Competition: Open Source, Closed Source, and Nvidia
Open source vs. closed source models
- Feldman says open source models are generally cheaper per unit of intelligence because users are not paying the training cost.
- Closed source models are slightly better, but only by a few percentage points in his view.
- He does not think the market will settle on a single dominant model type; he expects a diverse market with many players.
Nvidia and CUDA
- Feldman argues that CUDA, Nvidia’s software ecosystem, was hugely important in the early AI era.
- But he says CUDA is far less important for inference and is losing relevance in training too.
- His view is that switching workloads from GPUs to Cerebras is relatively straightforward.
Customers, Cloud, and the Business Model
Cerebras’ cloud offering
- Cerebras also operates its own cloud and provides access to open source models.
- Feldman says open source deployment on Cerebras is attractive because it is fast and cheaper since users are not paying model-training costs.
Major customers
- He discusses:
- OpenAI
- AWS
- G42, the UAE’s AI champion
- healthcare and pharma customers such as Mayo Clinic and GlaxoSmithKline
- G42 is a major customer and investor, using Cerebras for both training and inference in various data centers.
AWS integration
- Feldman says Cerebras chips will be accessible through AWS Bedrock, where customers can choose faster inference options.
- He expects that service to carry a premium price.
Geopolitics, Export Controls, and China
Export controls matter more now
- Feldman says export restrictions were less important a few years ago, but are now highly relevant to the company.
- He supports limiting access to China’s AI capabilities, arguing that strategically sensitive technology should not be broadly diffused.
His view on policy
- He acknowledges the debate over whether the U.S. should block China or compete by giving access.
- But he comes down on the side of restriction, even if it forecloses some markets for Cerebras.
IPO, Wealth, and Long-Term Hardware Building
The IPO
- Cerebras recently completed a major IPO, and Feldman describes the process as the result of years of work rather than a sudden windfall.
- He says becoming a billionaire was not the big emotional moment; what mattered more was that the IPO created hundreds of millionaires across the company.
Hardware takes time
- Feldman emphasizes that hardware innovation is slow, expensive, and iterative.
- He says he likes the discipline of “measure twice, cut once” and that building hardware is fundamentally different from software’s move-fast-and-iterate culture.
Key Takeaways
- Cerebras’ thesis: Bigger chips can reduce latency and improve AI performance, especially for inference.
- Inference is the immediate prize: As AI usage grows, fast response time becomes a major economic advantage.
- Supply chain bottlenecks are shifting: The main constraints are increasingly data centers, power, and real estate—not just chip fabrication.

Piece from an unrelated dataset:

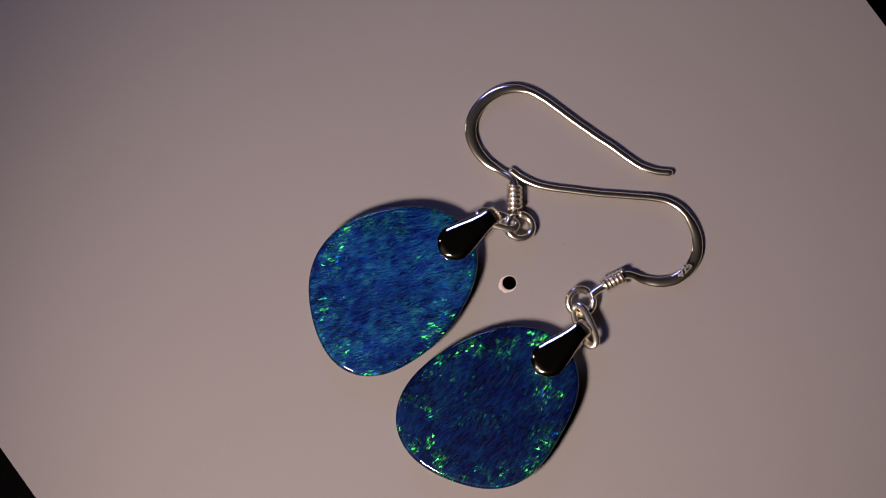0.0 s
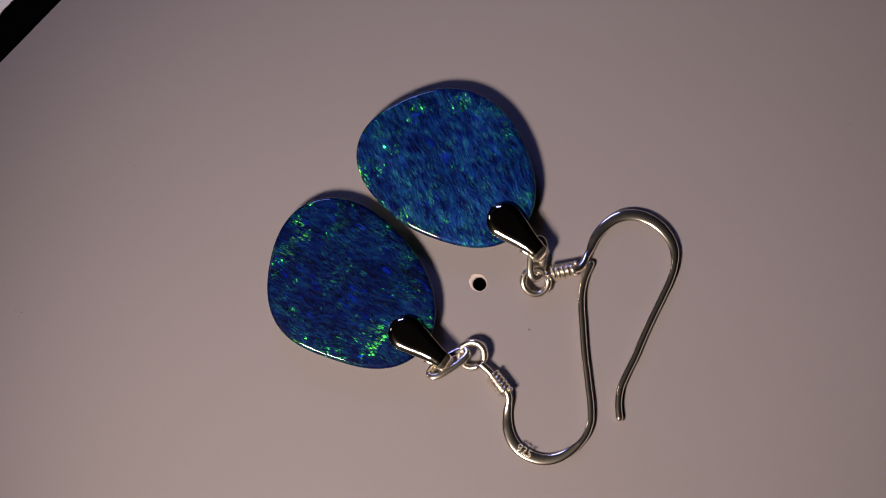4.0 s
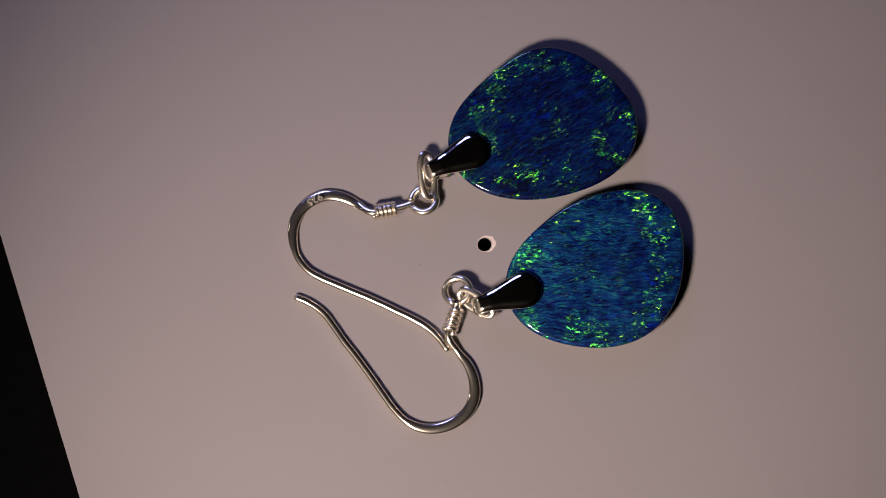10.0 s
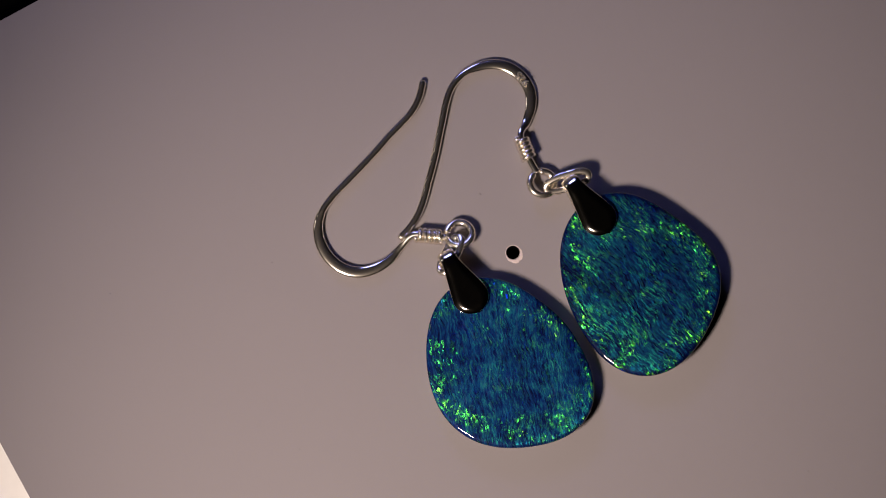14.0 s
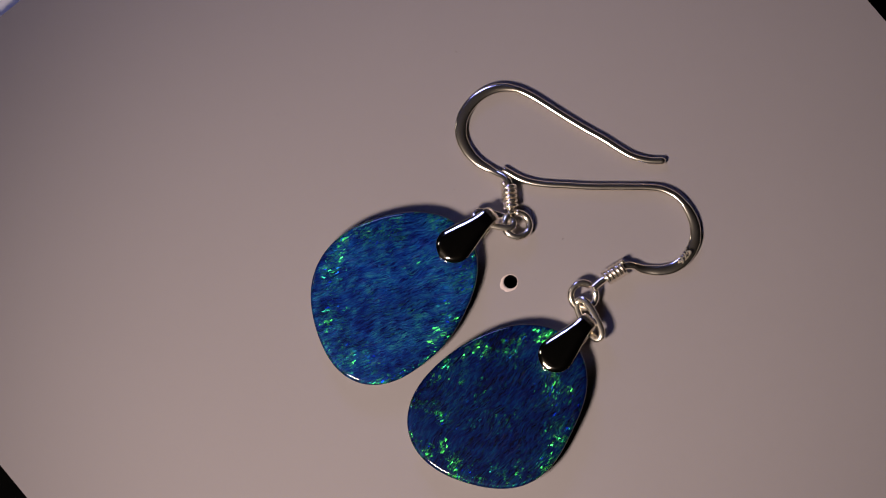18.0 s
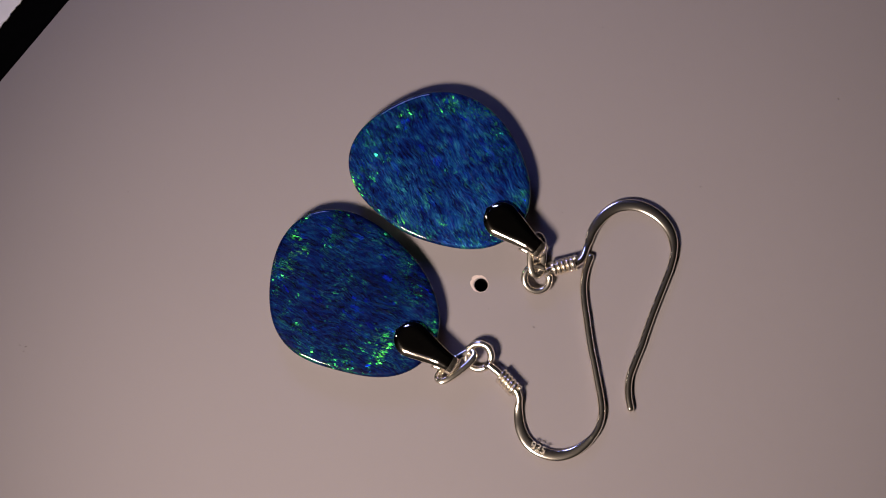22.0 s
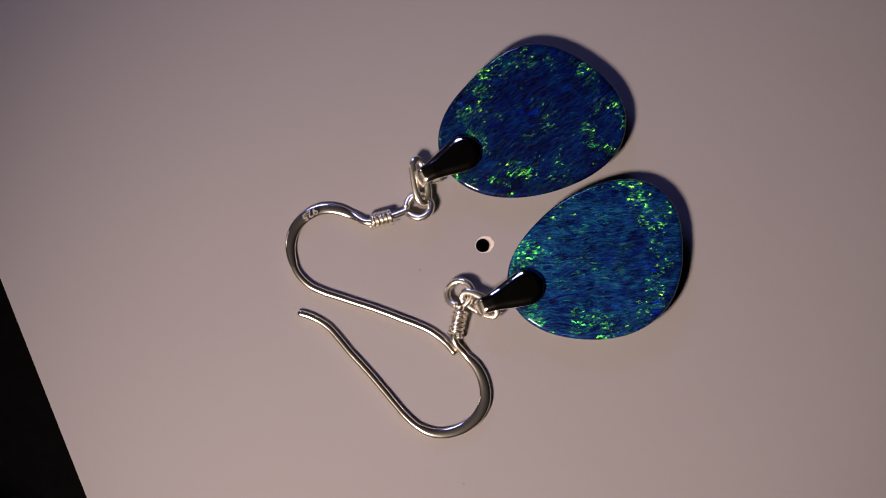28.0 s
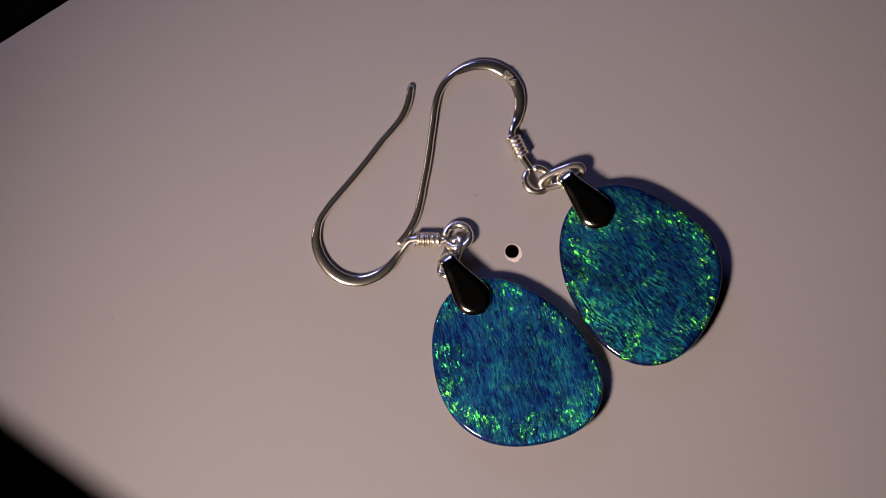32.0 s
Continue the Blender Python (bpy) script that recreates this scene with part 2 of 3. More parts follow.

- CUDA is not the whole moat: Feldman believes Nvidia’s software advantage is shrinking, especially in inference.
- Open source is real competition: He sees open source models as cheaper and increasingly viable, though still slightly behind closed source models.
- Geopolitics matters: Export controls, China, and foreign customers like G42 are now central to AI chip strategy.
Notable Insight
“Speed matters in all aspects of productive work.”
That idea runs through the interview: Cerebras is betting that AI customers will increasingly pay for lower latency, and that a radically different chip architecture can turn speed into a durable economic advantage.